### Given data ###
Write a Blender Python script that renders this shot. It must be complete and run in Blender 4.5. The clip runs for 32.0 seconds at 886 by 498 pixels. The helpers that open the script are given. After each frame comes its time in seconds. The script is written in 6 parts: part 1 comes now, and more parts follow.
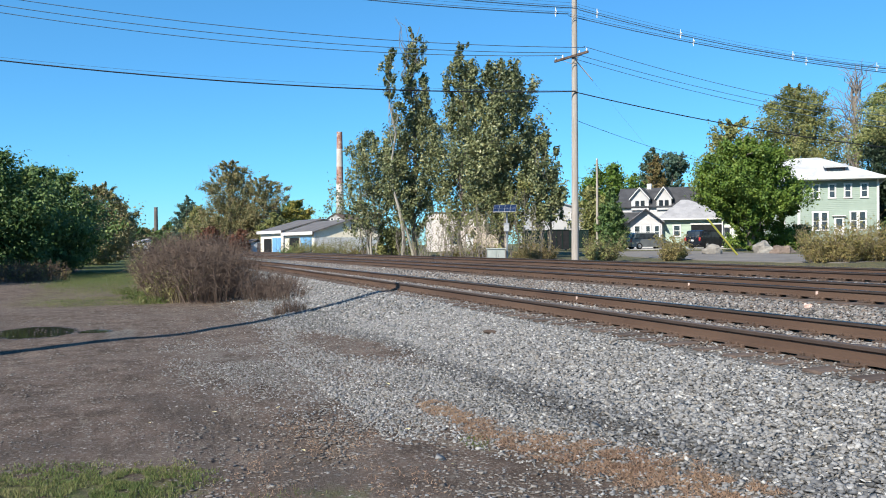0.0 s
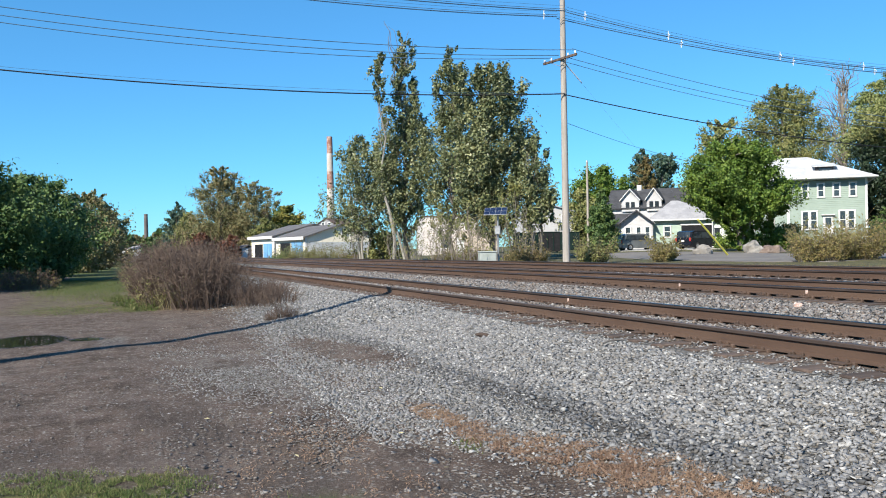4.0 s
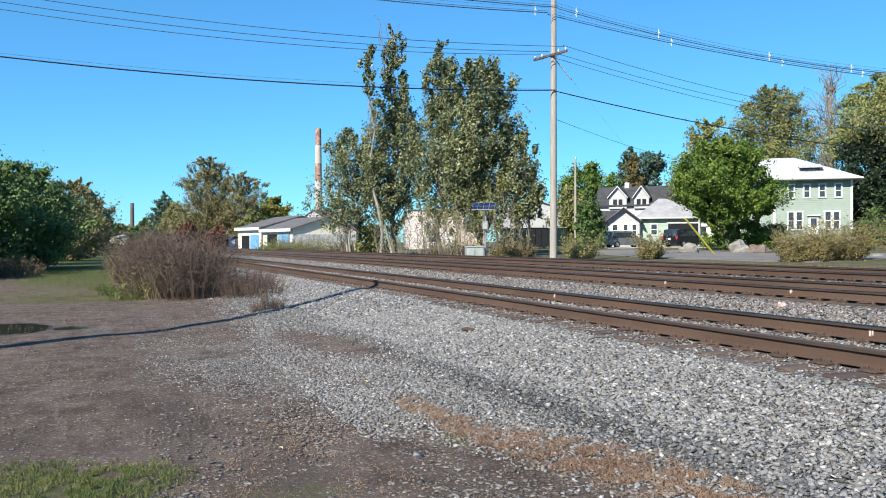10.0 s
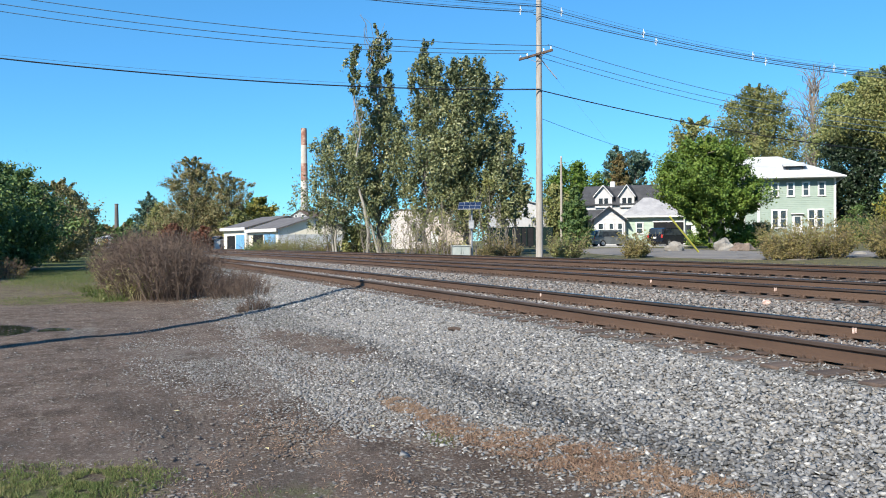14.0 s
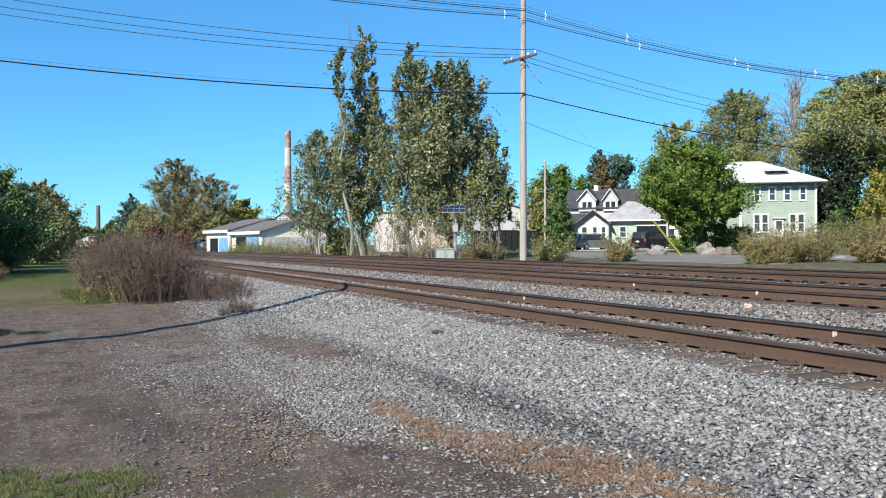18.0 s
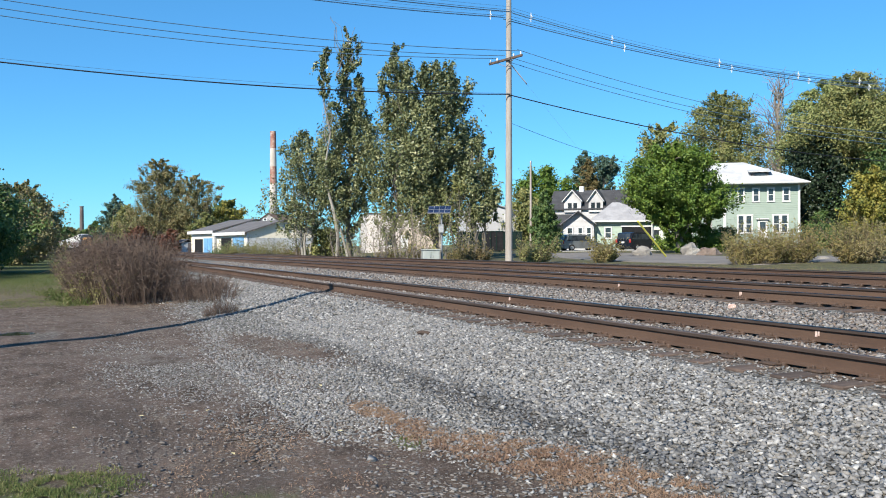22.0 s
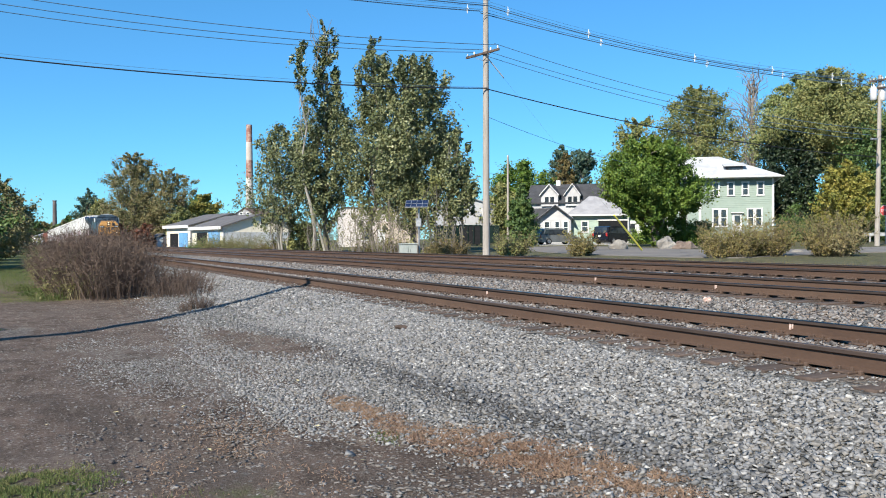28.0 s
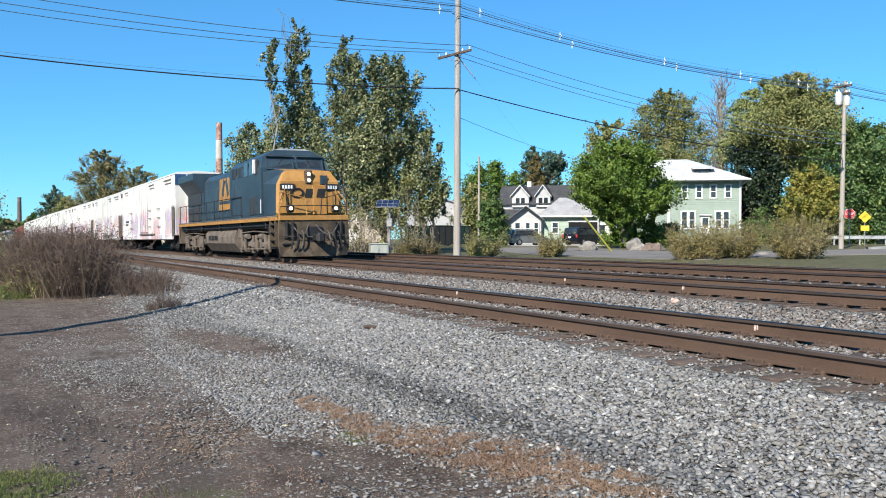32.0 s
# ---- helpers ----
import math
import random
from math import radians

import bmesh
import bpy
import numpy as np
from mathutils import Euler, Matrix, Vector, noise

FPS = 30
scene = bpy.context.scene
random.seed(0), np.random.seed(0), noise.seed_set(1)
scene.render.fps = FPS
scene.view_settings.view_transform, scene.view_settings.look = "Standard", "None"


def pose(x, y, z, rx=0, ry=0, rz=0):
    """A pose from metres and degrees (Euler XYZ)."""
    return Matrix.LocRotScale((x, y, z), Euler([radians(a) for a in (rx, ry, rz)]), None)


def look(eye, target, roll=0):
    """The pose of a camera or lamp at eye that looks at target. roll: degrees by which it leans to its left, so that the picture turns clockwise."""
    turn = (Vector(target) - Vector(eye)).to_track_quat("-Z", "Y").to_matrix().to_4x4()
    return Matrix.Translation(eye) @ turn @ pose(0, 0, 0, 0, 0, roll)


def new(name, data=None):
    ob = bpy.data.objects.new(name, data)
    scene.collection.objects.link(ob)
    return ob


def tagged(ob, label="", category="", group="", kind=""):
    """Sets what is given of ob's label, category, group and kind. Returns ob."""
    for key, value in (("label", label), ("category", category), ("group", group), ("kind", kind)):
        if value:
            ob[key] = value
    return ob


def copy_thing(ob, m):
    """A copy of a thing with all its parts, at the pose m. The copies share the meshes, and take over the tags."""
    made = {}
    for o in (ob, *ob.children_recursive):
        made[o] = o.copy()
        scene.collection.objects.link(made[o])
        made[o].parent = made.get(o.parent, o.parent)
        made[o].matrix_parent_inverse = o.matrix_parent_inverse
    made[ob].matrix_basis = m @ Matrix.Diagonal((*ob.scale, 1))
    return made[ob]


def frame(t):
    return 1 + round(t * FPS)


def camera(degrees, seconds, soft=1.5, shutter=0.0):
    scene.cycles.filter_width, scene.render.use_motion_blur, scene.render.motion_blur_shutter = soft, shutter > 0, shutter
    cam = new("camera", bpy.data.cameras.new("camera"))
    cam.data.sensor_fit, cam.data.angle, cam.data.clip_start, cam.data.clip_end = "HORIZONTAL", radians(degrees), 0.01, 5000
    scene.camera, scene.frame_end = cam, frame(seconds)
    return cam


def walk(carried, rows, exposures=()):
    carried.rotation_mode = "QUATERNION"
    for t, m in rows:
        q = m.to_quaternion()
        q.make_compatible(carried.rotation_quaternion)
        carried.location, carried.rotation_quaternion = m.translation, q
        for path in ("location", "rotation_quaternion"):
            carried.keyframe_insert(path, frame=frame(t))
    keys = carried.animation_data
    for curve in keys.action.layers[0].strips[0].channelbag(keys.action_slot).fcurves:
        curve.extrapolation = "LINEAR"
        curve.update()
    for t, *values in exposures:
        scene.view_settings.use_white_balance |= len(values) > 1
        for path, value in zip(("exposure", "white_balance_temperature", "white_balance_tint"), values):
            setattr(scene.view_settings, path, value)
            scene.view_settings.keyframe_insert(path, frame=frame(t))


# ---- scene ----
# ---- camera and its walk ----
# Plan: x runs along the tracks (trains come from -x), y across them away from the camera, z = 0 on the dirt lot.
cam = camera(54.57, 32.0, soft=1.0)
# seconds, eye x, y, z, turn from -x towards +y, tilt down, lean to the right (degrees)
PATH_ROWS = [
    (0, -0.006, -0.004, 1.6, 19.115, 0.222, 0.409),
    (0.5, -0.006, -0.003, 1.6, 19.232, 0.181, 0.418),
    (1, -0.006, -0.002, 1.6, 19.328, 0.2, 0.512),
    (1.5, -0.005, -0.001, 1.6, 19.038, 0.034, 0.62),
    (2, -0.004, -0.001, 1.6, 19.365, -0.161, 0.589),
    (2.5, -0.002, -0.001, 1.6, 19.507, -0.252, 0.704),
    (3, 0.001, -0.001, 1.6, 19.668, -0.438, 0.83),
    (3.5, 0.003, -0.002, 1.6, 19.664, -0.297, 0.983),
    (5.5, 0.019, -0.012, 1.604, 19.888, 0.835, 0.835),
    (6, 0.018, -0.012, 1.604, 19.954, 0.86, 0.674),
    (6.5, 0.017, -0.012, 1.604, 20.072, 0.85, 0.585),
    (7, 0.016, -0.012, 1.603, 20.131, 0.783, 0.623),
    (7.5, 0.015, -0.012, 1.603, 20.284, 0.692, 0.578),
    (8, 0.014, -0.012, 1.602, 20.229, 0.663, 0.474),
    (8.5, 0.013, -0.011, 1.602, 20.306, 0.634, 0.393),
    (9, 0.013, -0.011, 1.602, 20.352, 0.564, 0.324),
    (9.5, 0.013, -0.011, 1.602, 20.393, 0.475, 0.207),
    (10, 0.014, -0.011, 1.602, 20.538, 0.393, 0.145),
    (10.5, 0.014, -0.011, 1.602, 20.642, 0.283, 0.169),
    (11, 0.014, -0.01, 1.603, 20.985, 0.322, 0.107),
    (11.5, 0.013, -0.009, 1.603, 21.096, 0.409, 0.16),
    (12, 0.013, -0.008, 1.602, 21.141, 0.551, 0.174),
    (12.5, 0.012, -0.007, 1.602, 21.144, 0.406, 0.21),
    (13, 0.012, -0.006, 1.602, 21.268, 0.328, 0.243),
    (13.5, 0.011, -0.005, 1.602, 21.361, 0.398, 0.315),
    (14, 0.011, -0.004, 1.602, 21.444, 0.428, 0.377),
    (14.5, 0.011, -0.004, 1.602, 21.715, 0.453, 0.463),
    (16.5, 0.015, -0.001, 1.602, 21.992, 0.234, 0.256),
    (17, 0.014, -0.001, 1.602, 22.171, 0.269, 0.232),
    (17.5, 0.012, -0.001, 1.602, 22.293, 0.225, 0.21),
    (18, 0.01, -0.001, 1.601, 22.511, 0.225, 0.204),
    (18.5, 0.009, -0, 1.601, 22.562, 0.099, 0.261),
    (19, 0.007, 0, 1.6, 22.773, 0.223, 0.153),
    (19.5, 0.006, 0.001, 1.599, 22.894, 0.203, 0.191),
    (20, 0.006, 0.002, 1.599, 23.178, 0.094, 0.065),
    (20.5, 0.007, 0.004, 1.599, 23.216, 0.054, 0.217),
    (21, 0.008, 0.005, 1.599, 23.358, 0.121, 0.219),
    (21.5, 0.008, 0.006, 1.599, 23.421, 0.171, 0.235),
    (22, 0.009, 0.007, 1.599, 23.455, 0.174, 0.215),
    (22.5, 0.009, 0.008, 1.6, 23.54, 0.222, 0.242),
    (23, 0.007, 0.009, 1.6, 23.575, 0.356, 0.303),
    (23.5, 0.006, 0.01, 1.599, 23.597, 0.461, 0.306),
    (24, 0.004, 0.01, 1.599, 23.729, 0.42, 0.385),
    (24.5, 0.002, 0.01, 1.599, 23.679, 0.302, 0.374),
    (25, 0.001, 0.009, 1.599, 23.855, 0.336, 0.332),
    (25.5, 0, 0.009, 1.599, 24.013, 0.406, 0.29),
    (27.5, -0.003, 0.012, 1.599, 24.778, 0.563, 0.327),
    (28, -0.002, 0.012, 1.6, 24.959, 0.579, 0.318),
    (28.5, -0.002, 0.013, 1.6, 25.227, 0.639, 0.29),
    (29, -0.001, 0.013, 1.6, 25.279, 0.68, 0.236),
    (29.5, 0, 0.014, 1.6, 25.524, 0.627, 0.224),
    (30, 0.001, 0.015, 1.599, 25.784, 0.488, 0.212),
    (30.5, 0.001, 0.018, 1.599, 25.912, 0.341, 0.153),
    (31, 0.001, 0.021, 1.598, 26.074, 0.384, 0.07),
    (31.5, 0.001, 0.025, 1.598, 26.439, 0.49, 0.014),
    (32, 0.001, 0.028, 1.597, 26.895, 0.564, -0.063),
]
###
Extract the lines exactly, please: the first line of the listing, the line with "return 1 + round(t * FPS)", and every line between them, but no pictures.

▶ Full solution
Write a Blender Python script that renders this shot. It must be complete and run in Blender 4.5. The clip runs for 32.0 seconds at 886 by 498 pixels. The helpers that open the script are given. After each frame comes its time in seconds. The script is written in 6 parts: part 1 comes now, and more parts follow.
0.0 s
4.0 s
10.0 s
14.0 s
18.0 s
22.0 s
28.0 s
32.0 s
# ---- helpers ----
import math
import random
from math import radians

import bmesh
import bpy
import numpy as np
from mathutils import Euler, Matrix, Vector, noise

FPS = 30
scene = bpy.context.scene
random.seed(0), np.random.seed(0), noise.seed_set(1)
scene.render.fps = FPS
scene.view_settings.view_transform, scene.view_settings.look = "Standard", "None"


def pose(x, y, z, rx=0, ry=0, rz=0):
    """A pose from metres and degrees (Euler XYZ)."""
    return Matrix.LocRotScale((x, y, z), Euler([radians(a) for a in (rx, ry, rz)]), None)


def look(eye, target, roll=0):
    """The pose of a camera or lamp at eye that looks at target. roll: degrees by which it leans to its left, so that the picture turns clockwise."""
    turn = (Vector(target) - Vector(eye)).to_track_quat("-Z", "Y").to_matrix().to_4x4()
    return Matrix.Translation(eye) @ turn @ pose(0, 0, 0, 0, 0, roll)


def new(name, data=None):
    ob = bpy.data.objects.new(name, data)
    scene.collection.objects.link(ob)
    return ob


def tagged(ob, label="", category="", group="", kind=""):
    """Sets what is given of ob's label, category, group and kind. Returns ob."""
    for key, value in (("label", label), ("category", category), ("group", group), ("kind", kind)):
        if value:
            ob[key] = value
    return ob


def copy_thing(ob, m):
    """A copy of a thing with all its parts, at the pose m. The copies share the meshes, and take over the tags."""
    made = {}
    for o in (ob, *ob.children_recursive):
        made[o] = o.copy()
        scene.collection.objects.link(made[o])
        made[o].parent = made.get(o.parent, o.parent)
        made[o].matrix_parent_inverse = o.matrix_parent_inverse
    made[ob].matrix_basis = m @ Matrix.Diagonal((*ob.scale, 1))
    return made[ob]


def frame(t):
    return 1 + round(t * FPS)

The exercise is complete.